Robert Burns has become a hot topic this year, not least due to our previous Makar, Liz Lochead, suggesting that perhaps Rabbie was a sex pest like Harvey Weinstein. With Burns’ Suppers happening all over the place and some no doubt debating this proposition, it is very timely for Keara Murphy to present her show The Bard & I at the Storytelling Centre. Murphy is a stand up comic who has made a series of programmes for BBC Scotland on The Secret Life of Robert Burns. Her stage show tells the story of making the programmes with a few stand-up jokes, accompanied by Pauline Vallance playing the clarsach and singing some Burns’ songs, and actress Heather Roberts giving us some of Burns’ poetry and acting as Rabbie.

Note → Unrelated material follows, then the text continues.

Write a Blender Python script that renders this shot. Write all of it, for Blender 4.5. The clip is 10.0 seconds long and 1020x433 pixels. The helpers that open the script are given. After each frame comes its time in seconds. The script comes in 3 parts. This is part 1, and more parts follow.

Murphy is a very personable young woman, but is enjoyable more for the interesting stories about how the programmes were made than the jokes. Roberts is a spirited young actor who gives a good attempt at playing Rabbie Burns and reciting some of his poetry, as well as Lochead’s letter. But the star of the evening is Vallance, a very fine musician and an excellent singer of Burns’ songs.

So did it make a good show? It’s best described as a mildly entertaining contribution to the general debate about Rabbie. Was he a sex pest? Murphy concludes that Rabbie was a bit of a naughty boy who maybe loved women too much and tended to boast about his conquests, including in the now famous letter about Jean Armour. Catherine Czerkawska, biographer of Jean Armour, may be more accurate though when she says that to suggest Rabbie was like Weinstein was to “oversimplify a relationship of great complexity”.

Murphy clearly loves her Burns and her Radio Scotland programmes are entertaining but gut instinct says this Burns stage show may not be a lasting item.